Short task:
Reproduce all the lines below exactly and omit the images.

--

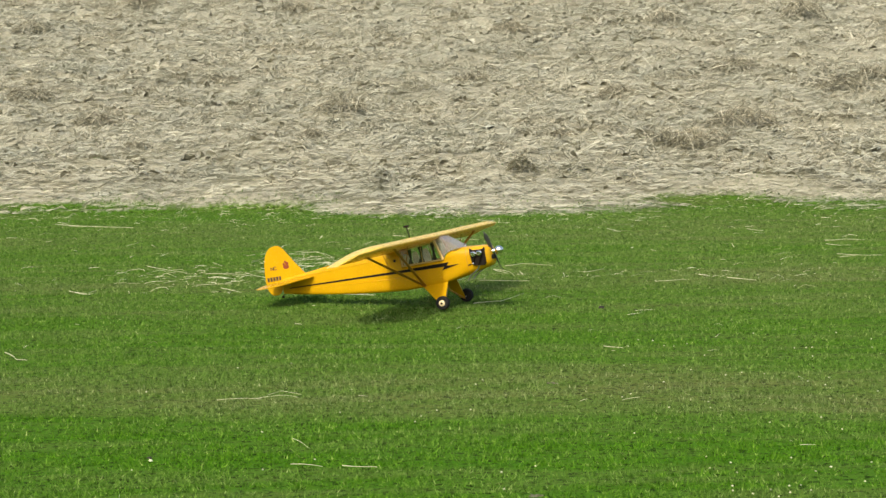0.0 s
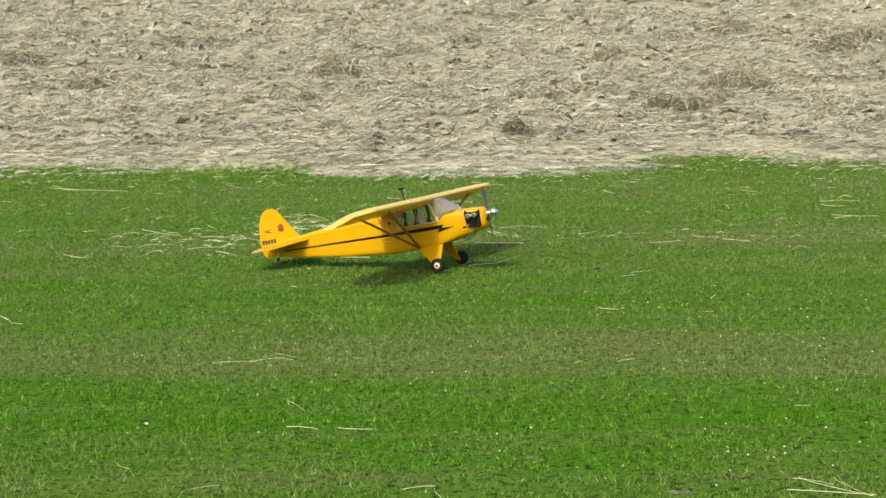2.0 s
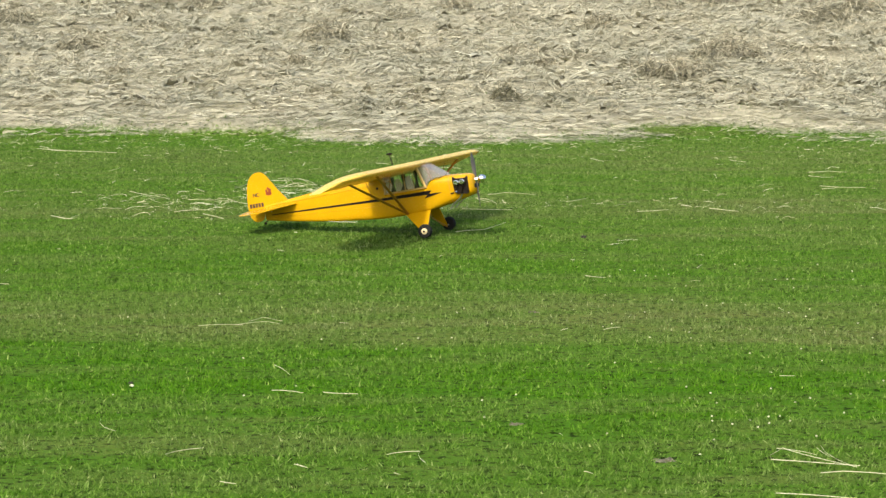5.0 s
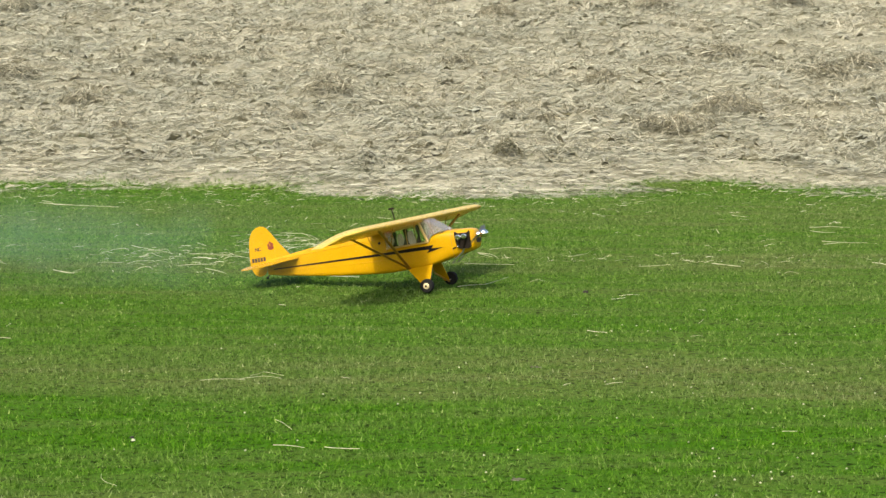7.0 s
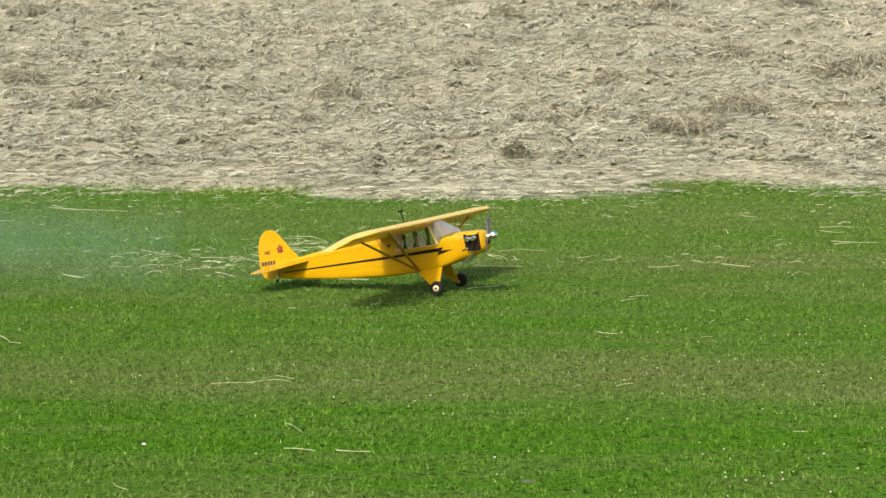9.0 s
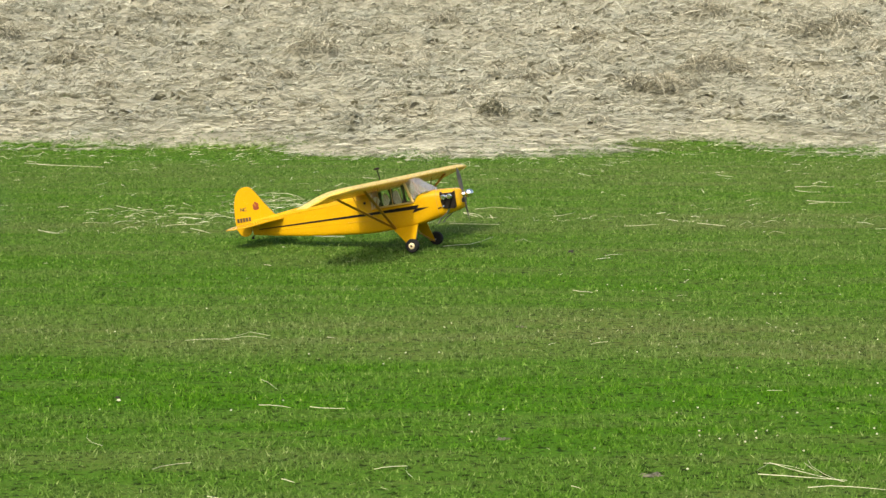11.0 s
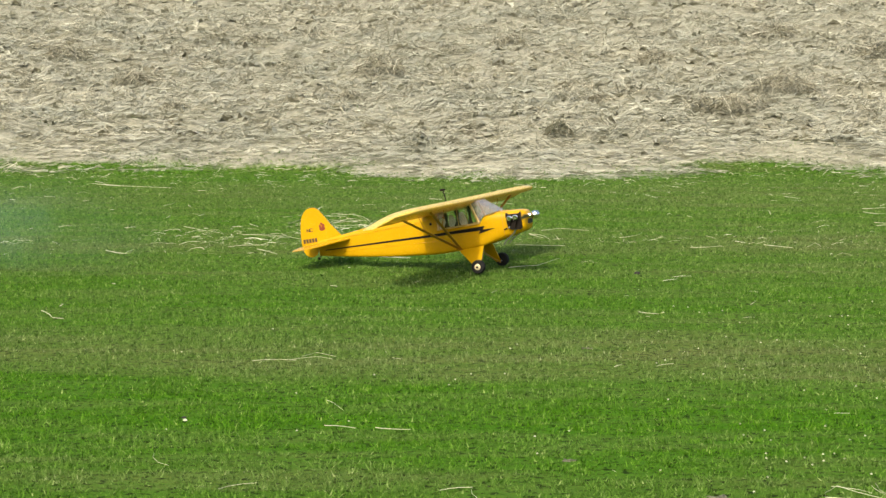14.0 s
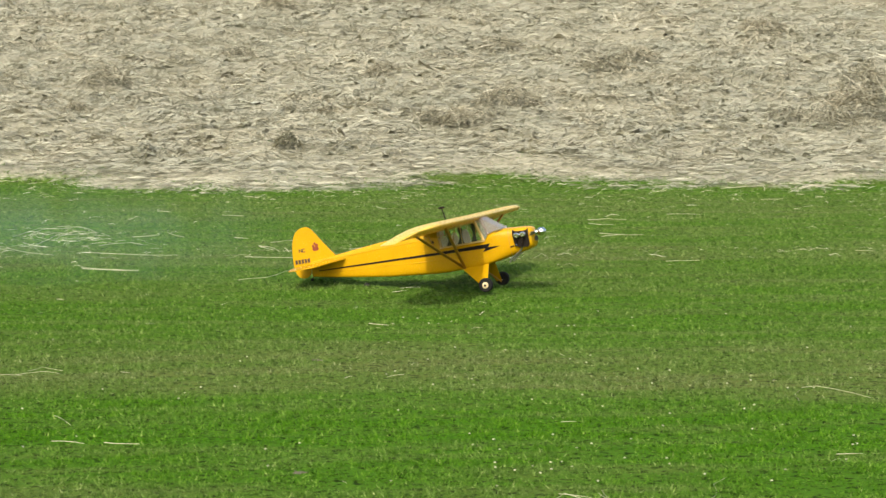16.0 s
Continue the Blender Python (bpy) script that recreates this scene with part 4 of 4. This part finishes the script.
# ---- what moves ----
def motions():
    # the aeroplane waits, then taxis away
    rows = [(t, pose(x, y, -0.02, lean, nose, yaw)) for t, x, y, lean, nose, yaw in (
        (0.0, 0.096, 14.957, 0, -10.43, -19.3), (14.5, 0.096, 14.957, 0, -10.43, -19.3), (14.8, 0.098, 14.958, -0.1, -10.35, -19.3), (15.0, 0.128, 14.965, -0.25, -10.2, -19.35),
        (15.25, 0.29, 14.93, 0.2, -10.35, -19.7), (15.5, 0.57, 14.86, 0.5, -10.45, -20.2), (15.75, 1.10, 14.70, -0.3, -10.75, -20.1), (16.0, 1.87, 14.48, -1.15, -11.0, -19.9))]
    walk(plane, rows)
    gone = [(t, math.hypot(m.translation.x - 0.096, m.translation.y - 14.957)) for t, m in rows]
    for wh, hub in plane_wheels:
        spin_rows = []
        for k in range(0, 481):
            t = k / 30
            if t < 14.4 and k:
                continue
            d = float(np.interp(t, [g[0] for g in gone], [g[1] for g in gone]))
            spin_rows.append((t, Matrix.Translation(hub) @ Matrix.Rotation(d / (7.3 * Q), 4, "Y")))
        walk(wh, spin_rows)
    # exhaust swirls low behind the tail: thin at first, then drifting in thicker while the engine runs up
    for k, ob in enumerate(puffs):
        x, y, a = -1.75 - 0.95 * k, 14.7 + 1.2 * (k % 2) + 0.1 * k, 6 * k - 26
        away = 3.2
        walk(ob, [(0.0, pose(x - away, y, 0, 0, 0, a)), (5.0, pose(x - 0.8 * away, y + 0.1, 0.01, 0, 0, a + 8)), (7.5, pose(x, y, 0.02, 0, 0, a + 14)),
                  (8.7, pose(x - 0.3, y + 0.1, 0.02, 0, 0, a + 18)), (11.0, pose(x - 0.7 * away, y + 0.2, 0.03, 0, 0, a + 22)), (13.5, pose(x - 0.6 * away, y, 0.02, 0, 0, a + 26)),
                  (15.2, pose(x - 0.1, y, 0.02, 0, 0, a + 30)), (16.0, pose(x + 1.2, y, 0.02, 0, 0, a + 33))])
    # blade angles at known moments; about 80 degrees from one picture to the next
    known = ((0, 41), (0.5, 40), (1, 88), (1.5, 90), (2, 5), (2.5, 90), (3, 35), (3.5, 10), (4, 2), (4.5, 40), (5, 0), (7.5, 40), (8, 10), (8.5, 35), (11, 12),
             (11.5, 90), (12, 30), (12.5, 14), (13, 25), (13.5, 10), (14, 90), (14.5, 92), (15, 30), (15.5, 82), (16, 90))
    turn, spin = 0.0, []
    base = known[0][1]
    for (t0, a0), (t1, a1) in zip(known, known[1:]):
        n = round((t1 - t0) * 30)
        total = n * 80.0
        want = a1 - a0
        total = want + 180 * round((total - want) / 180)
        for k in range(n):
            spin.append((t0 + k / 30, base + turn + total * k / n))
        turn += total
    spin.append((16.0, base + turn))
    hub = I(-6.5, 0, 0.6)
    walk(propeller, [(t, Matrix.Translation(hub) @ Matrix.Rotation(radians(a), 4, "X")) for t, a in spin])


motions()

--

Result of this task:
0.0 s
2.0 s
5.0 s
7.0 s
9.0 s
11.0 s
14.0 s
16.0 s
Continue the Blender Python (bpy) script that recreates this scene with part 4 of 4. This part finishes the script.
# ---- what moves ----
def motions():
    # the aeroplane waits, then taxis away
    rows = [(t, pose(x, y, -0.02, lean, nose, yaw)) for t, x, y, lean, nose, yaw in (
        (0.0, 0.096, 14.957, 0, -10.43, -19.3), (14.5, 0.096, 14.957, 0, -10.43, -19.3), (14.8, 0.098, 14.958, -0.1, -10.35, -19.3), (15.0, 0.128, 14.965, -0.25, -10.2, -19.35),
        (15.25, 0.29, 14.93, 0.2, -10.35, -19.7), (15.5, 0.57, 14.86, 0.5, -10.45, -20.2), (15.75, 1.10, 14.70, -0.3, -10.75, -20.1), (16.0, 1.87, 14.48, -1.15, -11.0, -19.9))]
    walk(plane, rows)
    gone = [(t, math.hypot(m.translation.x - 0.096, m.translation.y - 14.957)) for t, m in rows]
    for wh, hub in plane_wheels:
        spin_rows = []
        for k in range(0, 481):
            t = k / 30
            if t < 14.4 and k:
                continue
            d = float(np.interp(t, [g[0] for g in gone], [g[1] for g in gone]))
            spin_rows.append((t, Matrix.Translation(hub) @ Matrix.Rotation(d / (7.3 * Q), 4, "Y")))
        walk(wh, spin_rows)
    # exhaust swirls low behind the tail: thin at first, then drifting in thicker while the engine runs up
    for k, ob in enumerate(puffs):
        x, y, a = -1.75 - 0.95 * k, 14.7 + 1.2 * (k % 2) + 0.1 * k, 6 * k - 26
        away = 3.2
        walk(ob, [(0.0, pose(x - away, y, 0, 0, 0, a)), (5.0, pose(x - 0.8 * away, y + 0.1, 0.01, 0, 0, a + 8)), (7.5, pose(x, y, 0.02, 0, 0, a + 14)),
                  (8.7, pose(x - 0.3, y + 0.1, 0.02, 0, 0, a + 18)), (11.0, pose(x - 0.7 * away, y + 0.2, 0.03, 0, 0, a + 22)), (13.5, pose(x - 0.6 * away, y, 0.02, 0, 0, a + 26)),
                  (15.2, pose(x - 0.1, y, 0.02, 0, 0, a + 30)), (16.0, pose(x + 1.2, y, 0.02, 0, 0, a + 33))])
    # blade angles at known moments; about 80 degrees from one picture to the next
    known = ((0, 41), (0.5, 40), (1, 88), (1.5, 90), (2, 5), (2.5, 90), (3, 35), (3.5, 10), (4, 2), (4.5, 40), (5, 0), (7.5, 40), (8, 10), (8.5, 35), (11, 12),
             (11.5, 90), (12, 30), (12.5, 14), (13, 25), (13.5, 10), (14, 90), (14.5, 92), (15, 30), (15.5, 82), (16, 90))
    turn, spin = 0.0, []
    base = known[0][1]
    for (t0, a0), (t1, a1) in zip(known, known[1:]):
        n = round((t1 - t0) * 30)
        total = n * 80.0
        want = a1 - a0
        total = want + 180 * round((total - want) / 180)
        for k in range(n):
            spin.append((t0 + k / 30, base + turn + total * k / n))
        turn += total
    spin.append((16.0, base + turn))
    hub = I(-6.5, 0, 0.6)
    walk(propeller, [(t, Matrix.Translation(hub) @ Matrix.Rotation(radians(a), 4, "X")) for t, a in spin])


motions()